Oppression has never felt so satisfying
Crushing. That’s the one word that keeps springing to mind when I try to come up with an adjective to describe Seattle’s Anhedonist and their debut release, Netherwards. Theirs is a sound that merges the bleak and unrelentingly heavy death/doom of diSEMBOWELMENT with the plodding, death metal sound of Incantation (though much more doom-oriented) and adds in yet another layer of sonic oppression though an occasional Evoken influence. In fact, I almost feel as though ‘crushing’ doesn’t do the album justice, but it’s the best I seem to be able to muster. In any event, the four tracks and 41 minutes of material the band has assembled on this disc is some of the best death/doom I have heard in quite a while.
There are a number of factors that contribute to Netherwards’ success but the one that stands out for me the most is the way the band seamlessly shifts between tempos and styles while still maintaining the oppressive and all-encompassing atmosphere that pervades every waking moment of the album. The transition between opening cut, Saturine, with its lumbering crust-infused blasts, and second track, Estrangement, with its vast and sorrowful rung-out notes is demonstrative of the consistency of vision the band has and that they can channel and harness this vision seemingly irrespective of the approach they choose to take with their songs.
Netherwards isn’t so much an album to revere for its overt originality as it is its masterful adherence to the assemblage of death/doom building blocks into the kind of strong structures that the blueprints of the original pioneers of the style designed. This isn’t to suggest in any way that there is any plagiarism on display but, rather, that Anhedonist have clearly taken their cues from bands like diSEMBOWELMENT and used that template as the basis from which to build something excellent.
The decidedly unpolished (though not underdone) production that harkens back to the heyday of the two influences cited in my opening paragraph is also a massive player in the album’s success. There is a gritty rawness to the way the album sounds that, when combined with liberal doses of reverb, creates an expansive sound and lends not so much an amateurish element to the mix but more of a primal, visceral, and unapologetically organic quality that enhances the sombre mood and adds an element of danger in that the band comes across as sounding somewhat unhinged; that, at any moment, literally anything could happen.

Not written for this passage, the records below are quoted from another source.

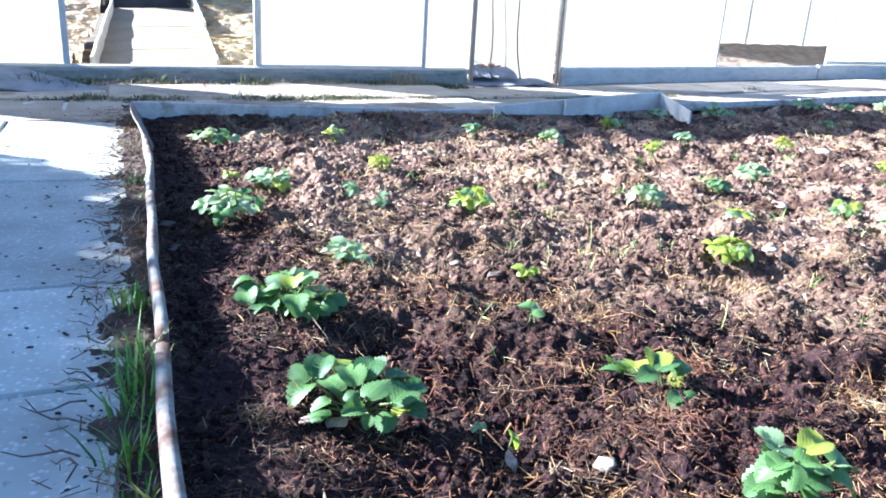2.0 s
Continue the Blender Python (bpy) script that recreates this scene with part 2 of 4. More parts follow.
PALE_STRAW = island_material("pale_straw", [(0.0, (0.14, 0.095, 0.055)), (0.5, (0.3, 0.22, 0.105)), (1.0, (0.56, 0.45, 0.24))], 0.8)
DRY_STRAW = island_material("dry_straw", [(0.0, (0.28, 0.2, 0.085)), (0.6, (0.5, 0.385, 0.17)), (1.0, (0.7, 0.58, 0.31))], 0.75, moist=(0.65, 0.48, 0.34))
LEAF_GREEN = leaf_material("leaf_green", (0.032, 0.086, 0.026), (0.095, 0.185, 0.04), (0.2, 0.285, 0.09))
# next two: pale leaf green, lightened further for sun and gloss on it
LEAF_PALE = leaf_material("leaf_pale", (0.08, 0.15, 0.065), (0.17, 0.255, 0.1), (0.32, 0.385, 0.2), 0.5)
LEAF_SUN_SHEEN = leaf_material("leaf_sun_sheen", (0.19, 0.26, 0.115), (0.34, 0.41, 0.19), (0.52, 0.56, 0.34), 0.5)
LEAF_YELLOW = leaf_material("leaf_yellow", (0.13, 0.22, 0.03), (0.36, 0.39, 0.05), (0.48, 0.42, 0.06), 0.3, 0.4)
LEAF_DEAD = plain("dead_leaf", [(0.3, (0.26, 0.17, 0.11)), (0.7, (0.48, 0.36, 0.27))], 30, 200, 0.8)
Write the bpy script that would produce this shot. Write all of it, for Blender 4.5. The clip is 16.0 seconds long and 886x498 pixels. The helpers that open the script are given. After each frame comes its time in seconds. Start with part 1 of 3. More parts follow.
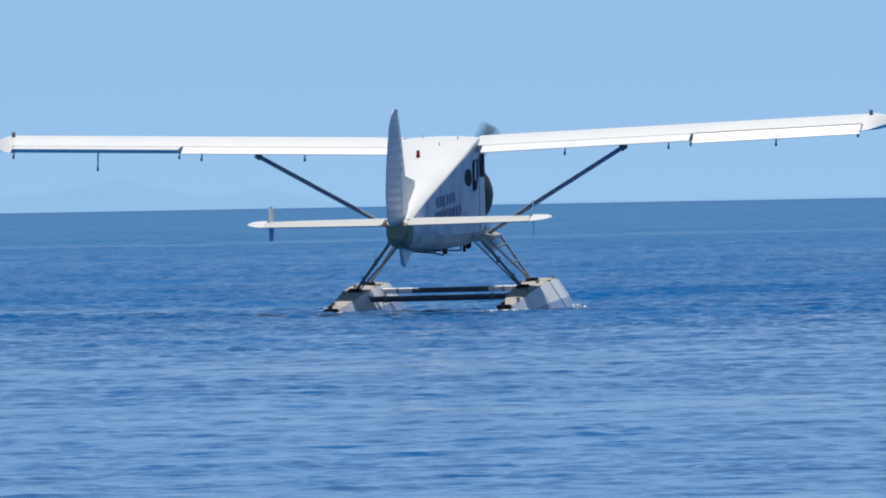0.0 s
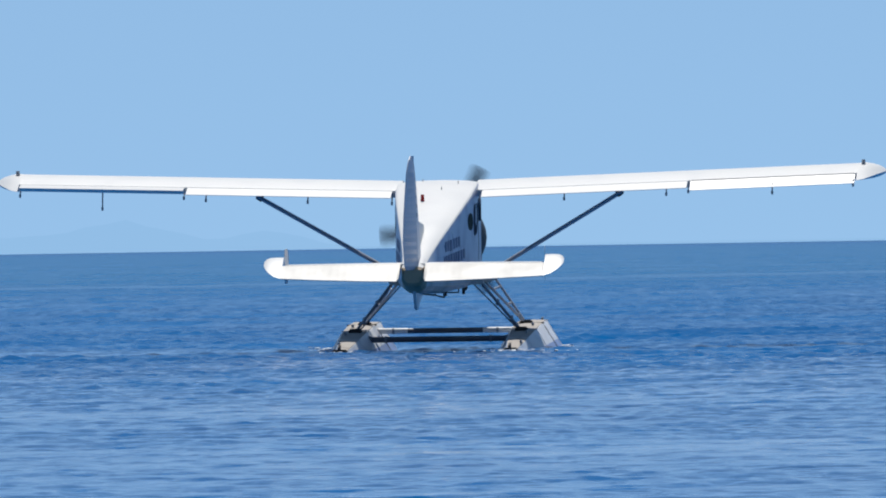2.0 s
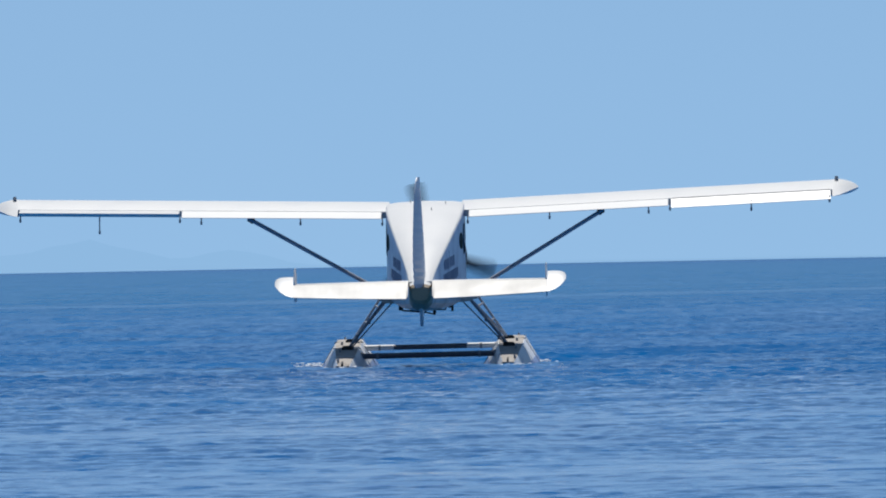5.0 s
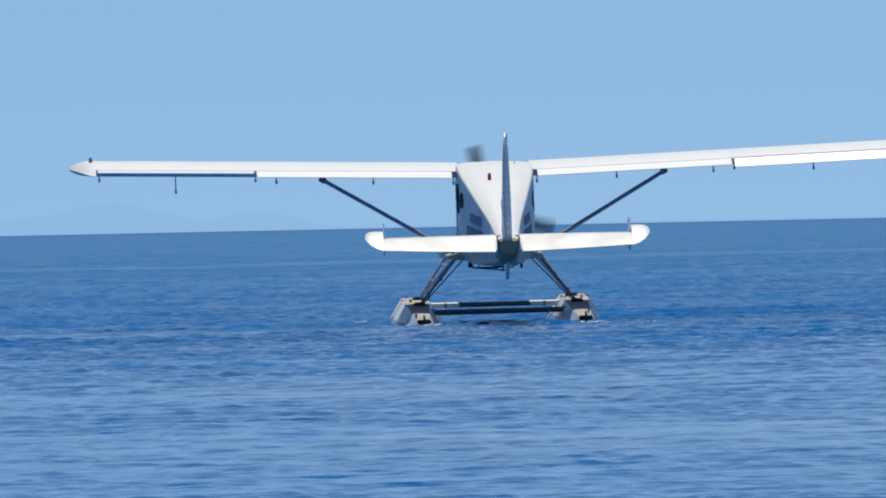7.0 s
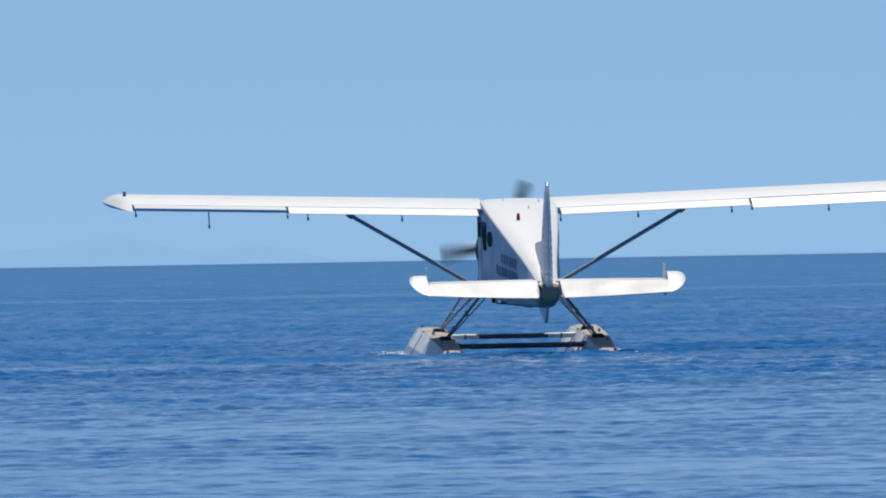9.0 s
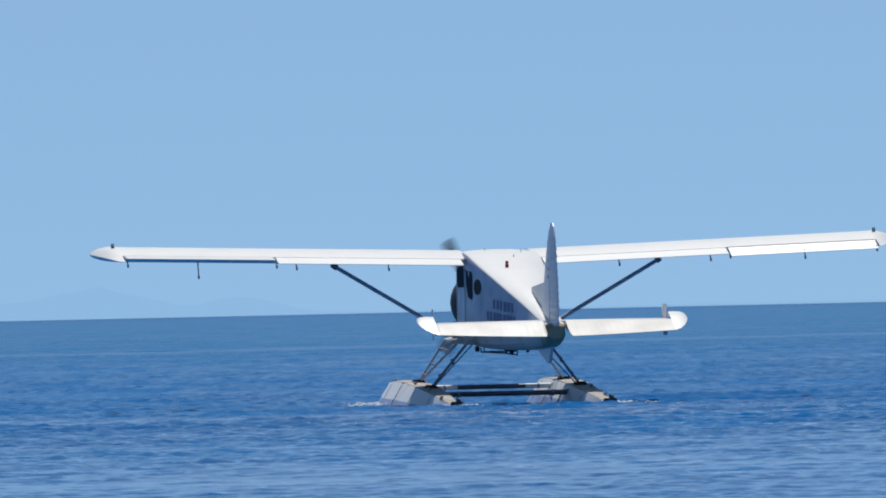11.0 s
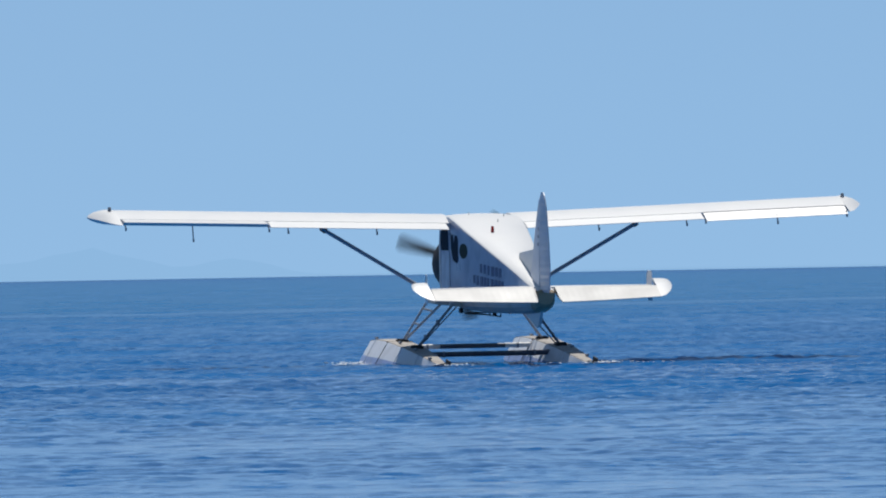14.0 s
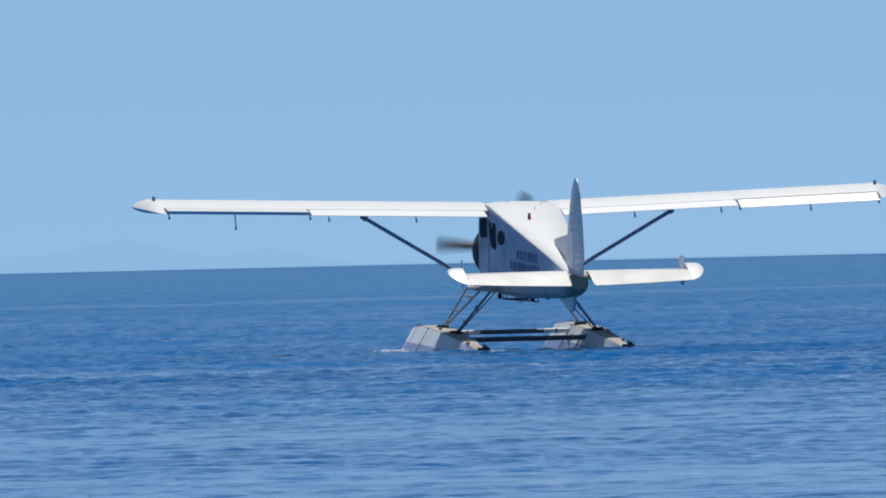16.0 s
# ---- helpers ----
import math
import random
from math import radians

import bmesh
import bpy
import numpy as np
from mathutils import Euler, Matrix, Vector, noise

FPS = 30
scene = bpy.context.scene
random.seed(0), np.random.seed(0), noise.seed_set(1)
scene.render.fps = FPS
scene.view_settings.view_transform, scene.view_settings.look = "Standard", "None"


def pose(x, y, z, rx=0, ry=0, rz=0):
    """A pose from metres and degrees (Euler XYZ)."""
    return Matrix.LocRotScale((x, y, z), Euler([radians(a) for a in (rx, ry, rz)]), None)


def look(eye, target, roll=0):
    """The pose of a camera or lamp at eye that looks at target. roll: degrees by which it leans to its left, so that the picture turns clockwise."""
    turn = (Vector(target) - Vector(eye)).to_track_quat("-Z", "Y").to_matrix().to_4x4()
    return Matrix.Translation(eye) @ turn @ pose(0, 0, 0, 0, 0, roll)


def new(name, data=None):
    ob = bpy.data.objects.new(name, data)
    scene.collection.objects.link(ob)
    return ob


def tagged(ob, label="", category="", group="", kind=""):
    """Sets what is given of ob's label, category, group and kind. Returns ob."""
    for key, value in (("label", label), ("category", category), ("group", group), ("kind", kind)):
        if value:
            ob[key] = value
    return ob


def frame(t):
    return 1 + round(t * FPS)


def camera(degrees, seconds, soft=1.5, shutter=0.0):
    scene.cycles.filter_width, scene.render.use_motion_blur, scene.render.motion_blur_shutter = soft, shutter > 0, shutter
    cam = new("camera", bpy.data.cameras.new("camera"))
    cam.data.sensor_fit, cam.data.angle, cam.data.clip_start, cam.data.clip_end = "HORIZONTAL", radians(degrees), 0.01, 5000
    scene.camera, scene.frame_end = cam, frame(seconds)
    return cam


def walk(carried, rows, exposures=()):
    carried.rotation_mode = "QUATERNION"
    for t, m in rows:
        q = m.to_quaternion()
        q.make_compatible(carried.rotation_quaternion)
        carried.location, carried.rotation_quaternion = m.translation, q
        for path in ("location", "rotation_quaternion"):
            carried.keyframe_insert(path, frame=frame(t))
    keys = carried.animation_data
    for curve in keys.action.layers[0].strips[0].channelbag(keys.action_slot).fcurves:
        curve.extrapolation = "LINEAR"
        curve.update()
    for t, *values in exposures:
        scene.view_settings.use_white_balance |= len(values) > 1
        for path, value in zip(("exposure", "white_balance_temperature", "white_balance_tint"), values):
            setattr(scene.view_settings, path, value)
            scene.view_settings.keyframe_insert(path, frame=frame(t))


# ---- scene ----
# Camera: hand-held on the shore, far from the aeroplane, long lens.
EYE = (0.0, 0.0, 1.790)
CAMERA_ROWS = [
    (0, 89.8164, 1.0308, 0.2020),
    (0.5, 89.8359, 1.0817, 0.1498),
    (1, 89.9173, 0.9273, 0.1788),
    (1.5, 89.9517, 0.9676, 0.2051),
    (2, 89.9715, 0.9273, 0.2184),
    (2.5, 89.9872, 0.8064, 0.2253),
    (3, 90.0154, 0.8461, 0.1658),
    (3.5, 90.0186, 0.9615, 0.1007),
    (3.7, 90.0228, 0.9615, 0.0839),
    (5.8, 90.0386, 1.1529, 0.0971),
    (6, 90.0000, 1.1132, 0.1201),
    (6.5, 89.9301, 1.1529, 0.1992),
    (7, 89.8956, 1.1927, 0.1888),
    (7.5, 89.9708, 1.1124, 0.1856),
    (8, 89.9928, 0.9932, 0.1920),
    (10.3, 90.1342, 1.1333, 0.1559),
    (10.5, 90.1613, 1.2139, 0.1505),
    (11, 90.2084, 1.2599, 0.1196),
    (11.5, 90.1638, 1.1481, 0.0241),
    (12, 90.1399, 1.1927, -0.0293),
    (12.5, 90.1472, 1.1529, -0.0838),
    (13, 90.1809, 1.1529, -0.0404),
    (13.5, 90.1947, 0.9542, 0.0510),
    (14, 90.0699, 1.0366, 0.0969),
    (14.5, 90.0131, 1.1667, 0.1490),
    (15, 89.9959, 1.0571, 0.1660),
    (15.5, 89.9931, 1.3972, 0.2031),
    (16, 90.0312, 1.3303, 0.2257),
]
cam = camera(3.2717, 16.0, soft=1.9, shutter=0.2)
walk(cam, [(t, pose(*EYE, rx, ry, rz)) for t, rx, ry, rz in CAMERA_ROWS], exposures=[(0, 0.11), (1.5, 0.09), (3.05, 0.1), (3.5, 0.02), (16, -0.005)])

# World, sun, exposure.
SUN_EL, SUN_AZ = radians(63), radians(1)
world = bpy.data.worlds.new("sky")
scene.world = world
world.use_nodes = True
wn, wl = world.node_tree.nodes, world.node_tree.links
sky = wn.new("ShaderNodeTexSky")
sky.sky_type = "NISHITA"
sky.sun_disc = False
sky.sun_elevation, sky.sun_rotation = SUN_EL, SUN_AZ
sky.air_density, sky.dust_density, sky.ozone_density = 0.5, 0.0, 1.0
# clear sea air: the horizon takes the blue of the sky some degrees higher
wt, lift = wn.new("ShaderNodeTexCoord"), wn.new("ShaderNodeVectorMath")
lift.inputs[1].default_value = (0, 0, 0.15)
wl.new(wt.outputs["Generated"], lift.inputs[0])
wl.new(lift.outputs[0], sky.inputs[0])
tint = wn.new("ShaderNodeMix")
tint.data_type, tint.blend_type = "RGBA", "MULTIPLY"
tint.inputs[0].default_value = 1.0
tint.inputs[7].default_value = (0.925, 0.985, 0.885, 1.0)
wl.new(sky.outputs[0], tint.inputs[6])
wl.new(tint.outputs[2], wn["Background"].inputs[0])
wn["Background"].inputs[1].default_value = 0.137
sun = new("sun", bpy.data.lights.new("sun", "SUN"))
sun.data.energy, sun.data.angle, sun.data.color = 3.7, radians(0.5), (1.0, 0.96, 0.9)
sun.matrix_world = look((0, 0, 60), (math.sin(-SUN_AZ) * math.cos(SUN_EL) * 10, -math.cos(SUN_AZ) * math.cos(SUN_EL) * 10, 60 - math.sin(SUN_EL) * 10))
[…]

As someone who spends most of his time listening to doom in one form or another, it is quite an uncommon thing to be genuinely affected by the mood and feel of an album on more than a purely musical level but Netherwards is one of those rare albums that has struck a chord on a deeper level for me. For reasons I have yet to determine thus far there is something about this disc that exercises a wholly different region of the doom receptors in my brain that so many albums that I adore are completely unaware of (or are unable to touch). Perhaps it’s the band’s classic death/doom sound and its relative obscurity or perhaps it’s something else altogether but, whatever the reason, all I know is that I’ve had this thing on constant rotation for weeks now and I cannot get enough.
It’s probably way too early to be discussing end of year list contenders with any kind of certainty but, as it stands, Netherwards is easily one of my favourite 2012 releases in amongst and already strong field and it will take an album of mighty proportions to knock it off the high pedestal I have placed it upon.